Music Review: Divide, Ed Sheeran

Ed Sheeran in concert. Photo from commons.wikipedia.org.

Back in 2014, BBC Radio 1Xtra rightfully earned flack for its list of the 20 most powerful entertainers in the UK’s urban music scene, on which Ed Sheeran held the number one spot.

The most attentive listeners of Sheeran’s may recognize Sheeran’s Saltine cracker jams to be anything but urban, and in fact, this seemed like Sheeran’s whole selling point: he’s an inoffensive presence whose Hallmark tales of love and heartbreak are just generic enough to be identifiable to the lowest common denominator. Someone, at some point, however, decided that if Sheeran wasn’t lovingly accepted by all as a representative of black music coming from the UK, he would be in short time. That can be the only explanation as to why Sheeran decided to rap as much as he does on Divide, his third studio album — and the worst part is, Sheeran’s embarrassing brand of “fish n’ chip”-hop is far from the only problem with this record.

If subtlety was a woman, she friend-zoned Ed Sheeran a long time ago. For every loved one he sings about, he seems to have some vague, undetailed recollection about his time spent with them. On “Castle on the Hill,” he reminisces about his childhood, singing, “We watched the sunset on the castle on the hill,” and in “Perfect,” the chorus leads with Sheeran recounting a memory of dancing in the dark, “Barefoot on the grass, listening to our favorite song.” This painfully literal songwriting is all-too pervasive on this album — it’s the centerpiece of nearly every track on Divide, from the “urban”-inspired “Galway Girl” to the loving tribute “Supermarket Flowers.” Sheeran only seems to know how to write songs within this third-person, past tense framework, and its limitations reveal themselves very early in the album. But where a more cunning artist might find creative ways to distract from their lyrical shortcomings, Sheeran can’t seem to muster so much as a single song that falls outside of his maudlin pop rock wheelhouse.

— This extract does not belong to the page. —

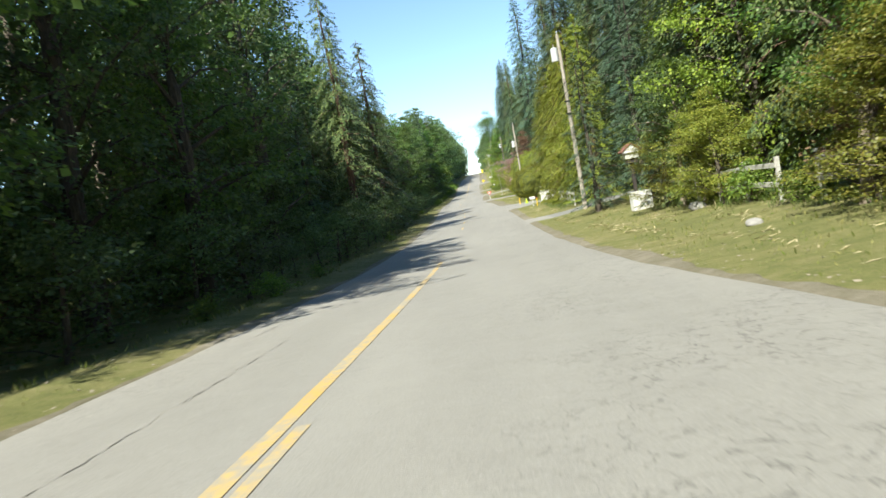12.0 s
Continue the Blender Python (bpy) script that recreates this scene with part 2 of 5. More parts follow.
# ---- the road's line: height, middle and edges along y ----
ROAD_Z = [(-400, -2.0), (-40, -0.46), (-20, -0.31), (0, -0.16), (20, 0.0), (40, 0.14), (60, 0.13), (80, -0.15), (100, -0.95), (120, -2.12), (140, -3.49),
          (160, -4.89), (180, -6.05), (200, -6.85), (220, -7.2), (240, -7.14), (260, -6.89), (280, -6.55), (300, -6.21), (320, -5.86),
          (340, -5.48), (360, -5.02), (380, -4.46), (400, -3.82), (420, -3.08), (440, -2.1), (465, -0.6), (485, 0.6), (530, 2.2), (600, 4.4),
          (700, 7.2), (895, 11.6), (1400, 14.0), (3200, 16.0)]
ROAD_X = [(-400, -1.4), (0, -0.88), (10, -0.52), (20, -0.2), (33, 0.2), (47, 0.41), (60, 0.38), (80, 0.25), (117, 0.22), (147, 0.42), (190, 0.4), (241, 0.55), (262, 0.3), (280, -0.25), (296, -0.7),
          (312, -0.5), (367, -0.2), (391, -0.18), (426, 0.03), (600, 2.0), (895, 3.3), (3200, 8.0)]
EDGE_L = [(-400, -3.2), (0, -3.12), (20, -3.45), (47, -3.5), (120, -3.1), (160, -3.3), (240, -3.5), (300, -3.1), (390, -3.1), (430, -3.7), (500, -3.4), (3200, -3.4)]
EDGE_R = [(-400, 4.6), (0, 4.75), (12, 4.75), (32, 4.7), (48, 4.15), (68, 4.2), (104, 4.25), (120, 4.55), (145, 4.4), (172, 4.9), (190, 4.6), (225, 4.7), (262, 4.5), (280, 4.4), (289, 3.85), (298, 3.85), (308, 3.65),
          (335, 3.95), (358, 3.4), (368, 3.5), (390, 3.65), (411, 3.6), (428, 3.75), (445, 4.1), (470, 4.0), (3200, 3.6)]


def smooth(knots, y):
    """Rounded path through the knots."""
    ys = [k[0] for k in knots]
    i = max(0, min(len(ys) - 2, int(np.searchsorted(ys, y)) - 1))
    (y0, a), (y1, b) = knots[i], knots[i + 1]
    before, after = knots[max(0, i - 1)], knots[min(len(knots) - 1, i + 2)]
    h = y1 - y0
    m0 = (b - before[1]) / (y1 - before[0])
    m1 = (after[1] - a) / (after[0] - y0)
    u = min(1.0, max(0.0, (y - y0) / h))
    return (2 * u**3 - 3 * u * u + 1) * a + (u**3 - 2 * u * u + u) * h * m0 + (3 * u * u - 2 * u**3) * b + (u**3 - u * u) * h * m1


def rz(y):
    return smooth(ROAD_Z, y)


def cx(y):
    return smooth(ROAD_X, y)


def el(y):
    return cx(y) + smooth(EDGE_L, y) + 0.1 * noise.noise((0, y * 0.35, 3)) + 0.05 * noise.noise((0, y * 1.7, 5))


def er(y):
    return cx(y) + smooth(EDGE_R, y) + 0.12 * noise.noise((4, y * 0.3, 1)) + 0.05 * noise.noise((4, y * 1.6, 2))


BANK = [(-400, 0), (40, 0), (60, 0.15), (90, 0.1), (150, 0.1), (185, 0.15), (210, 0.3), (235, 0.35), (260, 0.0), (300, 0.05), (330, 0.2), (350, 0.5), (374, 0.8), (386, 0.5), (394, 0.15), (402, 0.0), (412, 0.0), (3200, 0)]


# how steeply the right verge rises, stretch by stretch
VERGE = [(-400, 0.4), (-20, 0.4), (20, 0.2), (42, -0.1), (54, 0.6), (60, 1), (95, 1), (108, 0.35), (116, 0.35), (124, 0.6), (140, 0.8), (160, 0.4), (168, 0.2), (178, 0.3), (188, 1), (240, 1), (255, 0.8), (268, 0.1),
         (282, -0.2), (296, 0.1), (312, 0.3), (330, 0.8), (350, 1), (356, 1), (364, 0.35), (384, 0.4), (392, 0.15), (400, 0.0), (420, 0.1), (432, 0.5), (440, 1), (3200, 1)]


def gz(x, y):
    """Height of the ground beside and under the road."""
    z, l, r = rz(y), el(y), er(y)
    if x < l:
        d = l - x
        side = np.interp(d, [0, 0.5, 1.6, 3.5, 8, 40], [-0.05, 0.0, 0.1, -0.1, 0.05, 0.6])
    elif x > r:
        d = x - r
        side = np.interp(d, [0, 0.5, 1.5], [-0.05, 0.0, 0.05]) + np.interp(d, [1.5, 4, 7, 14, 40], [0, 0.25, 0.37, 0.55, 1.15]) * smooth(VERGE, y)
        side += smooth(BANK, y) * np.interp(d, [3.2, 5.5, 8], [0, 0.55, 1])
    else:
        side = -0.09 if l + 0.3 < x < r - 0.3 else -0.06
    out = max(l - x, x - r, 0)
    return z + side + min(0.06, out * 0.02) * noise.noise((x * 0.6, y * 0.6, 0))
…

There’s a feigned earthiness to his music, a façade of “average Joe” relatability underlying much of Divide’s thematic structure. In some ways, it feels as if Sheeran is aping the heartland rock formula, specifically emulating the small-town modesty of an artist like John Mellencamp (and it cannot be stressed enough how little we need another John Mellencamp). Divide is essentially the soundtrack to Sheeran’s life as told through the kind of low-budget slideshow one might see at their own bar mitzvah. It offers little in the way of theme beyond Sheeran’s own nostalgia, and his “Golly, I miss those simpler days” sentiments come with minimal reflection from the present. 

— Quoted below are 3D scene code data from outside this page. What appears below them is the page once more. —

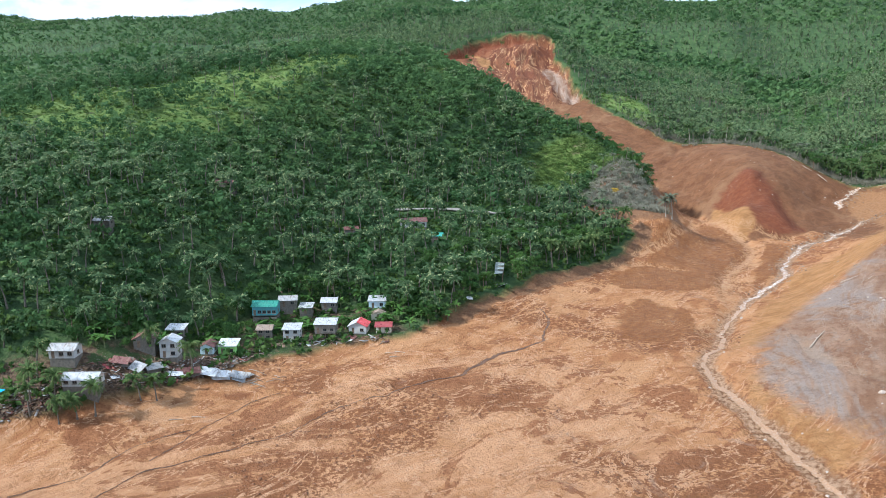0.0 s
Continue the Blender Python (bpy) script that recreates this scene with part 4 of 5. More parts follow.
for k, form in enumerate(near_forms):
    ids = np.arange(k, len(gx), 3)
    at = np.stack([gx[ids], gy[ids], on_grid(GZ, gx[ids], gy[ids]) - 0.4], 1)
    size = RNG.uniform(0.45, 1.1, len(ids))
    pieces.append(spread_out(form, at, RNG.uniform(0, 6.28, len(ids)), size * 1.3, size * 0.8))
    tints.append(np.clip(0.25 + 0.5 * RNG.rand(len(ids)) + 0.5 * value_noise(gx[ids], gy[ids], 14, 5, 3), 0, 1))
stuff("undergrowth", pieces, BUSH_LEAF, tints, "thick green bushes and vines on the hill", "bushes")

# --- dust-grey brush: on the spur and along the torn edge of the woods
qx, qy = RNG.uniform(-105, -42, 4600), RNG.uniform(375, 450, 4600)
keep = on_grid(COVER2["dry"], qx, qy) * (0.2 + 0.8 * RNG.rand(len(qx))) > 0.40
EDGE = [(-128, 597), (-90, 577), (-60, 571), (-35, 558), (-12, 541), (16, 531), (45, 517), (66, 488), (75, 440), (72, 392), (70, 352), (76, 322),
        (85, 306), (88, 284), (93, 266)]
seg = RNG.randint(0, len(EDGE) - 1, 2600)
u = RNG.rand(2600)
ea, eb = np.array(EDGE)[seg], np.array(EDGE)[seg + 1]
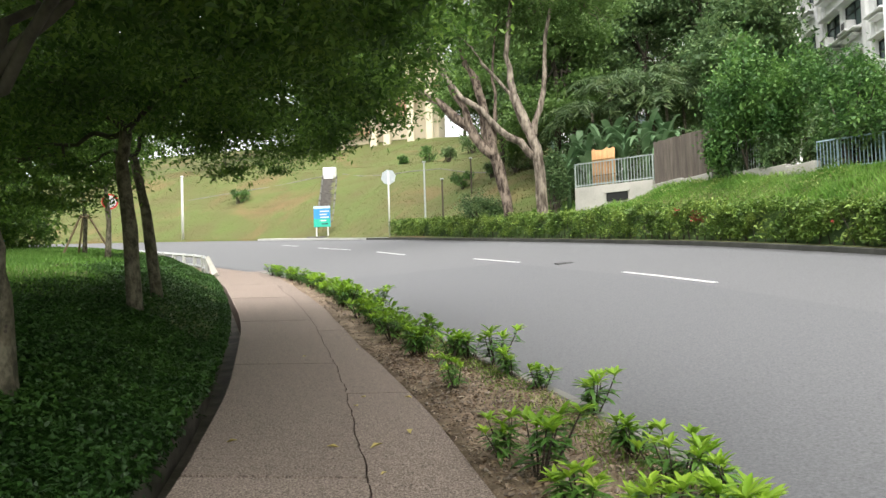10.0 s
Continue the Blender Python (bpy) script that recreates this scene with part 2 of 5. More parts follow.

What Sheeran may not understand is that it’s not just enough for a songwriter to simply relive past events; the audience also needs to know why these experiences matter. Did they facilitate some sort of personal change? Do they, in some way, inform the present? Sheeran fails to answer these questions, and a result, Divide comes across more like an unorganized amateur scrapbook than a purposeful piece of storytelling.

This, however, is hardly shocking: Sheeran has always lacked any sort of concrete perspective in his songs, and it grows more wearisome by the year. “Perfect” retreads the same ground as Sheeran’s 2014 hit “Thinking Out Loud,” and there are literal back-to-back songs in the track list (“Happier” and “New Man”) about Sheeran running into an ex-girlfriend only to discover her new beau makes her happier.

Taylor Swift’s oeuvre may be notoriously unshakable in its commitment to heartbreak anthems, but at least the production on an album like 1989 is adventurous and diverse enough to give each song a unique musical identity in lieu of a lyrical one. Divide isn’t. Despite it being his third album, on Divide Sheeran stubbornly remains as unpolished and unoriginal a songwriter as he’s ever been, and no amount of rapping will ever change that.